Dr. Warburton gives no reason; but I suppose him to judge upon deeper principles and more comprehensive views, and to draw his opinion from the general effect and spirit of the composition, which he thinks inferior to the other historical plays.

From mere inferiority nothing can be inferred; in the productions of wit there will be inequality. Sometimes judgment will err, and sometimes the matter itself will defeat the artist. Of every author's works, one will be the best, and one will be the worst. The colors are not equally pleasing, nor the attitudes equally graceful, in all the pictures of Titian or Reynolds. Dissimilitude of style, and heterogeneousness of sentiment, may sufficiently show that a work does not really belong to the reputed author. But in these plays no such marks of spuriousness are found. The diction, the versification, and the figures, are Shakspeare's. These plays, considered, without regard to characters and incidents, merely as narratives in verse, are more happily conceived, and more accurately finished, than those of King John, King Richard II., or the tragic scenes of King Henry IV. and V. If we take these plays from Shakspeare, to whom shall they be given? What author of that age had the same easiness of expression and fluency of numbers?

*

Of these three plays I think the second is the best. The truth is, that they have not sufficient variety of action, for the incidents are too often of the same kind; yet many of the characters are well discriminated.
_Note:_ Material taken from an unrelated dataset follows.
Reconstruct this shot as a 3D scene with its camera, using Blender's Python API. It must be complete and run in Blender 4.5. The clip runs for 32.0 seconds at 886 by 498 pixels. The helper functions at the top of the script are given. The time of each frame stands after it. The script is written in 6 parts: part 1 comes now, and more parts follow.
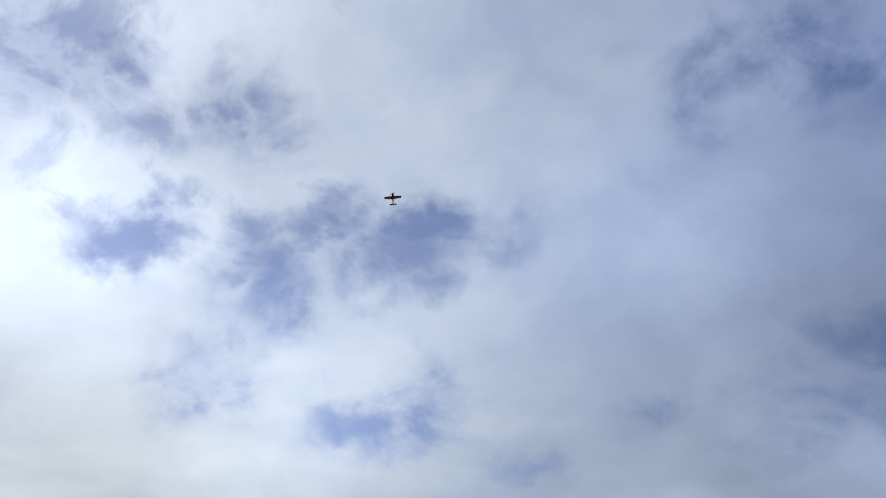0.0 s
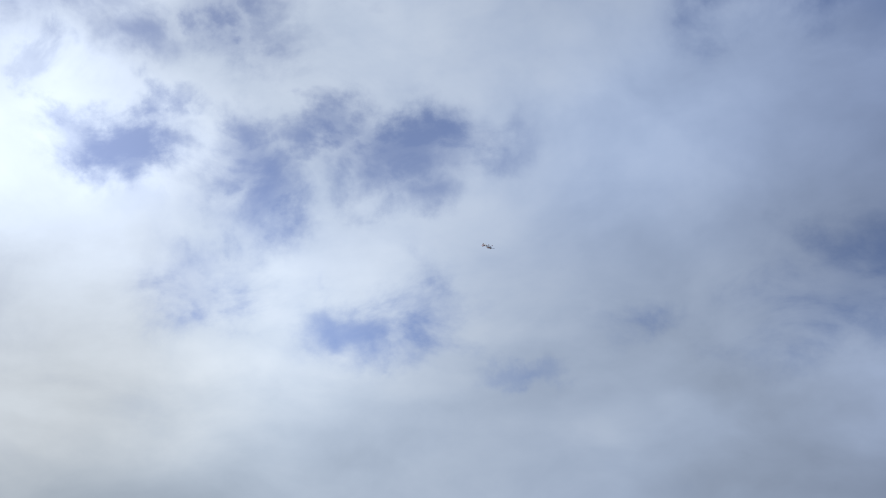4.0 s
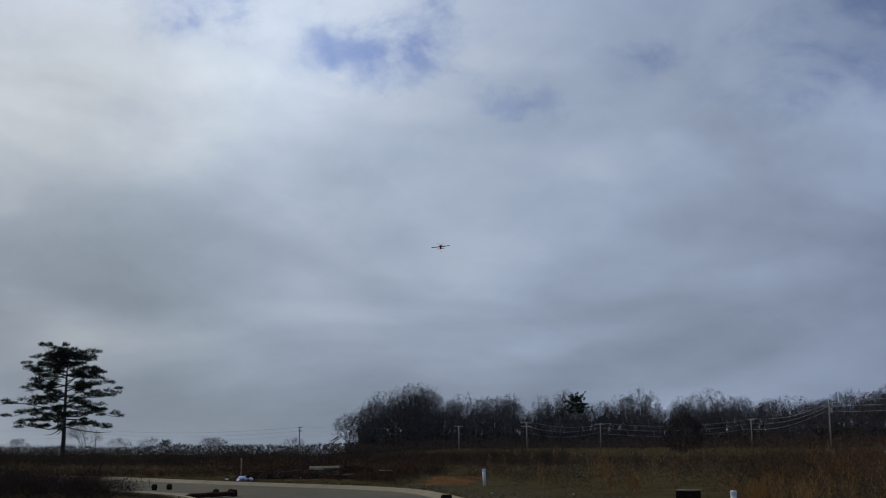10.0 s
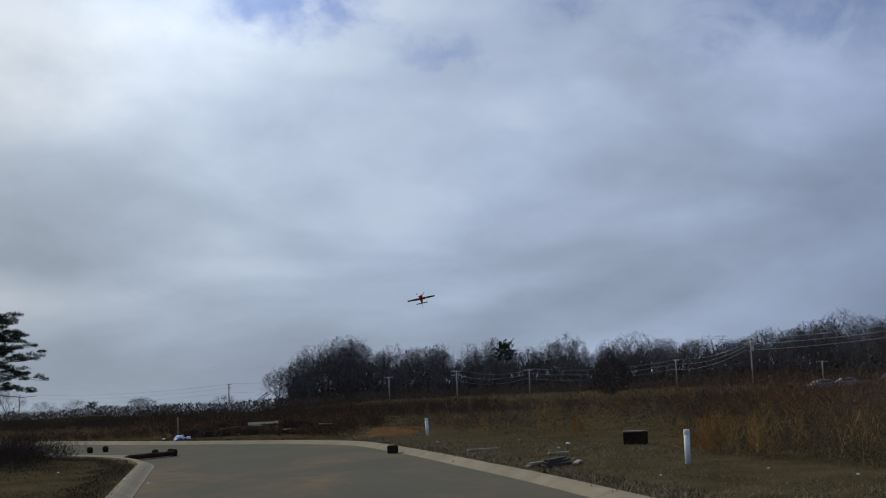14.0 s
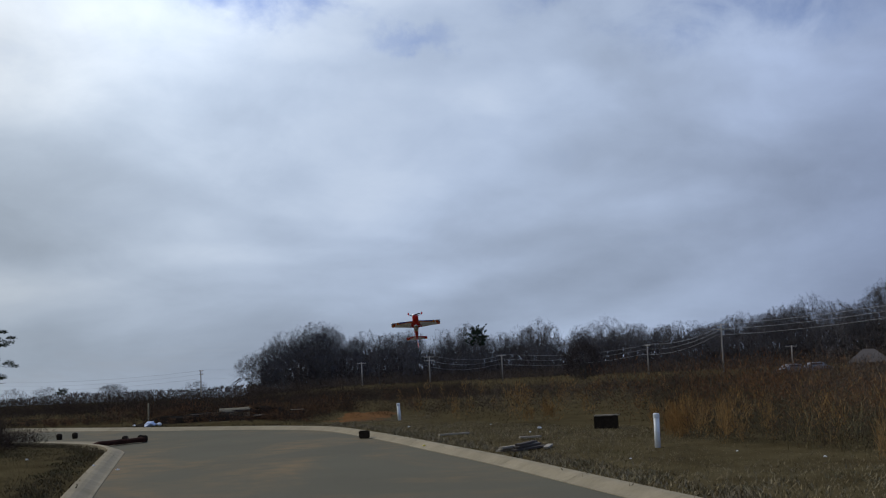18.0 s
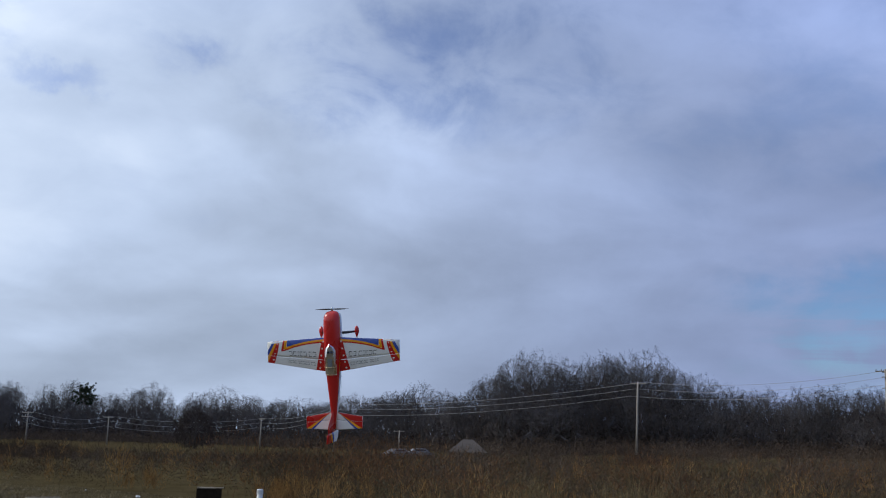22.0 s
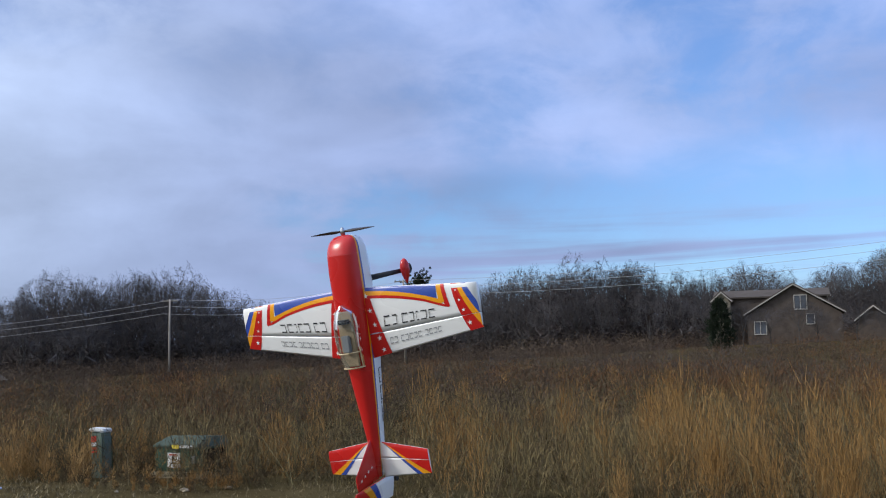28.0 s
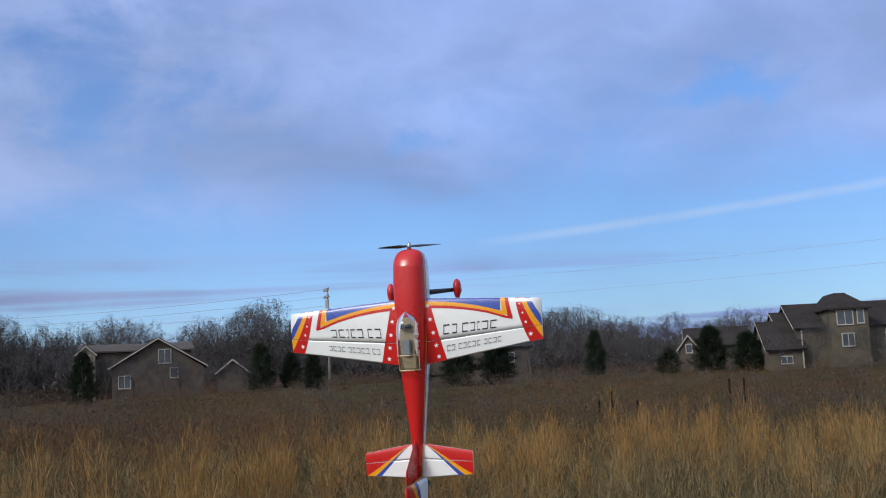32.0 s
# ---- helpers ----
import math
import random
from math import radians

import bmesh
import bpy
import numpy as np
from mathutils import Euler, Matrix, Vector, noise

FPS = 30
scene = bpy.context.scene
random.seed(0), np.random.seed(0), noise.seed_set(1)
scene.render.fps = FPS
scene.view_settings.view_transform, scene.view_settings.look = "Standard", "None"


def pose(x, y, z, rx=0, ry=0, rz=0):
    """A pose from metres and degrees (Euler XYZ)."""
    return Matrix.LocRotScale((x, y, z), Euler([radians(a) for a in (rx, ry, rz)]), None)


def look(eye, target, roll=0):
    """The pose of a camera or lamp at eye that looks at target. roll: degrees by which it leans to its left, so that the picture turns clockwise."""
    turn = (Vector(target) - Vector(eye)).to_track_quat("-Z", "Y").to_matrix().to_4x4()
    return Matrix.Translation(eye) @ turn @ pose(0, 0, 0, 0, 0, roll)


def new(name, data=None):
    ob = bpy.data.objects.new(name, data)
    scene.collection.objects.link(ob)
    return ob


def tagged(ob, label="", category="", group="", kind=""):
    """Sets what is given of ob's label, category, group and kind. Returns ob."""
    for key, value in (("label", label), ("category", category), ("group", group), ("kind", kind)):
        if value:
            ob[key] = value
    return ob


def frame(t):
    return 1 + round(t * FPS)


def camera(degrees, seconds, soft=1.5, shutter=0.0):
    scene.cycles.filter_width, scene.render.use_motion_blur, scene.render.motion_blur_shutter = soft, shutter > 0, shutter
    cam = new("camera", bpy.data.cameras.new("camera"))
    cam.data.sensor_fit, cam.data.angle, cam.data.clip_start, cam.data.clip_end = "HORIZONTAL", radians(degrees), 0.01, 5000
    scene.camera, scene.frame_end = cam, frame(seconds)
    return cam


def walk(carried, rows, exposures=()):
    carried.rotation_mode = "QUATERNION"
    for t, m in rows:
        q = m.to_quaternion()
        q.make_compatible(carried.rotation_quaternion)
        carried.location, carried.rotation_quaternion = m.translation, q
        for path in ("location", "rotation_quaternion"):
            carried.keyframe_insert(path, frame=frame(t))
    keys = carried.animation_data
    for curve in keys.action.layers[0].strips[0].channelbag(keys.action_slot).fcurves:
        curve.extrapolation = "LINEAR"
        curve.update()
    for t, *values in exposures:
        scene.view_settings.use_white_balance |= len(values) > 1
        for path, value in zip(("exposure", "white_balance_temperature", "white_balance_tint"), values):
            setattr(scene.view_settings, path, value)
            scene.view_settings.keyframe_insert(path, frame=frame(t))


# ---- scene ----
PATH = [
    (0.0, 0.002, -0.026, 1.599, 2.86, 28.48, -4.14),
    (0.5, 0.002, -0.025, 1.599, 3.63, 29.63, -3.86),
    (1.0, 0.001, -0.023, 1.599, 3.70, 32.83, -4.50),
    (1.5, 0.000, -0.022, 1.599, 4.03, 32.70, -3.37),
    (2.0, -0.000, -0.021, 1.599, 2.60, 30.92, -2.68),
    (2.5, -0.001, -0.020, 1.599, 0.97, 29.70, -1.30),
    (3.0, -0.002, -0.020, 1.599, 0.20, 27.18, -2.35),
    (3.5, -0.003, -0.023, 1.599, 1.71, 25.25, -3.21),
    (4.0, -0.003, -0.028, 1.598, 3.01, 23.72, -4.01),
    (4.5, -0.004, -0.038, 1.597, 1.37, 21.59, -3.98),
    (6.5, -0.006, -0.094, 1.591, -0.78, 17.53, -2.85),
    (7.0, -0.007, -0.114, 1.588, 0.01, 16.25, -1.96),
    (7.5, -0.008, -0.139, 1.584, 1.19, 14.19, -3.91),
    (8.0, 0.015, -0.157, 1.575, 1.08, 14.39, -2.68),
    (8.5, 0.010, -0.221, 1.577, 1.81, 12.87, -3.44),
    (9.0, 0.067, -0.202, 1.591, 2.23, 12.02, -3.67),
    (9.5, 0.099, -0.346, 1.608, 3.18, 11.65, -2.75),
    (10.0, 0.163, -0.521, 1.613, 3.31, 9.56, -0.13),
    (10.5, 0.100, -0.580, 1.634, 2.31, 9.84, 0.85),
    (11.0, 0.059, -0.405, 1.618, 2.64, 8.31, 0.43),
    (11.5, 0.046, -0.286, 1.620, 2.46, 9.28, -1.32),
    (12.0, -0.011, -0.349, 1.609, 2.80, 8.24, -0.68),
    (12.5, -0.195, -0.230, 1.597, 0.50, 8.82, -0.01),
    (13.0, -0.294, -0.139, 1.610, 0.00, 7.29, -0.10),
    (13.5, -0.295, -0.129, 1.616, 0.20, 6.61, -0.43),
    (14.0, -0.235, -0.071, 1.606, -0.59, 6.96, -2.29),
    (14.5, -0.195, -0.056, 1.602, -0.81, 7.24, -2.61),
    (15.0, -0.209, -0.024, 1.589, -1.53, 6.76, -2.49),
    (15.5, -0.197, -0.019, 1.598, -1.25, 6.43, -2.42),
    (17.5, -0.223, -0.087, 1.588, -1.09, 6.38, -2.28),
    (18.0, -0.202, -0.036, 1.589, -1.97, 6.17, -2.47),
    (18.5, -0.207, -0.025, 1.596, -2.53, 6.20, -2.37),
    (19.0, -0.207, -0.030, 1.591, -2.76, 6.34, -2.16),
    (19.5, -0.190, 0.008, 1.591, -3.53, 6.69, -2.12),
    (20.0, -0.163, 0.020, 1.591, -4.64, 7.23, -1.99),
    (20.5, -0.157, 0.102, 1.577, -9.48, 7.01, -3.11),
    (21.0, -0.227, 0.078, 1.582, -12.75, 6.58, -1.47),
    (21.5, -0.278, 0.069, 1.593, -16.46, 6.71, 2.06),
    (22.0, -0.163, -0.002, 1.601, -21.04, 9.79, 1.98),
    (22.5, -0.105, 0.046, 1.594, -26.07, 10.24, 1.33),
    (23.0, -0.050, 0.093, 1.593, -27.95, 10.04, 1.57),
    (23.5, 0.028, 0.099, 1.591, -28.15, 9.13, -0.84),
    (24.0, 0.094, 0.109, 1.576, -28.23, 8.44, -1.96),
    (24.5, 0.157, 0.133, 1.557, -29.59, 8.11, -2.44),
    (26.5, 0.048, 0.298, 1.571, -30.33, 7.31, -3.06),
    (27.0, 0.199, 0.390, 1.609, -32.45, 6.91, -1.50),
    (27.5, 0.264, 0.444, 1.594, -39.47, 6.45, -1.22),
    (28.0, 0.266, 0.622, 1.589, -45.09, 5.63, -1.33),
    (28.5, 0.225, 0.656, 1.588, -47.66, 6.22, 0.03),
    (29.0, 0.227, 0.617, 1.621, -49.80, 7.43, 0.04),
    (29.5, 0.127, 0.500, 1.608, -54.88, 8.46, -0.42),
    (30.0, 0.106, 0.347, 1.609, -61.51, 8.42, -0.45),
    (30.5, 0.163, 0.204, 1.617, -65.53, 8.00, -1.06),
    (30.8, 0.231, 0.102, 1.627, -67.68, 7.78, -0.80),
    (31.0, 0.309, 0.043, 1.635, -69.42, 7.86, -1.43),
    (31.5, 0.467, -0.005, 1.649, -72.50, 7.41, -2.60),
    (32.0, 0.612, -0.020, 1.660, -76.83, 7.25, -2.63),
]
EXPOSURES = [(0.0, -0.18), (4.5, -0.22), (9.0, -0.36), (11.0, -0.26), (12.0, -0.15), (13.0, -0.14), (14.0, 0.0), (16.0, 0.08), (19.0, 0.14), (21.0, 0.20), (22.0, 0.42), (23.0, 0.26), (24.0, 0.60), (26.0, 0.70), (28.0, 0.84), (29.0, 0.92), (30.5, 0.56), (32.0, 0.60)]

cam = camera(43.6, 32.0, soft=1.1)


def view(row):
    t, x, y, z, yaw, pitch, roll = row
    a, b = radians(yaw), radians(pitch)
    eye = Vector((x, y, z))
    return t, look(eye, eye + Vector((-math.sin(a) * math.cos(b), math.cos(a) * math.cos(b), math.sin(b))), roll)


walk(cam, [view(row) for row in PATH], EXPOSURES)

# ---- sky and sun ----
SUN_AZ, SUN_EL = 55.0, 36.0


def heading(az, el=0.0):
    """Unit vector for an azimuth counted to the left of +y and an elevation, in degrees."""
    a, e = radians(az), radians(el)
    return Vector((-math.sin(a) * math.cos(e), math.cos(a) * math.cos(e), math.sin(e)))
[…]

King Henry, and his queen, king Edward, the duke of Gloster, and the earl of Warwick, are very strongly and distinctly painted.

The old copies of the two latter parts of King Henry VI. and of King Henry V. are so apparently mutilated and imperfect, that there is no reason for supposing them the first draughts of Shakspeare. I am inclined to believe them copies taken by some auditor, who wrote down during the representation what the time would permit; then, perhaps, filled up some of his omissions at a second or third hearing, and, when he had by this method formed something like a play, sent it to the printer.

JOHNSON.

This note by Dr. Johnson has been preserved, notwithstanding the answer to his argument which is given in the abstract of Malone's dissertation prefixed to these plays, which discriminates between what is and what is not from the hand of our great Poet. "No fraudulent copyist (says Malone) or short-hand writer would have invented circumstances totally different from those which appear in Shakspeare's new-modelled draughts, as exhibited in the folio, or insert whole speeches of which scarcely a trace is to be found in that edition."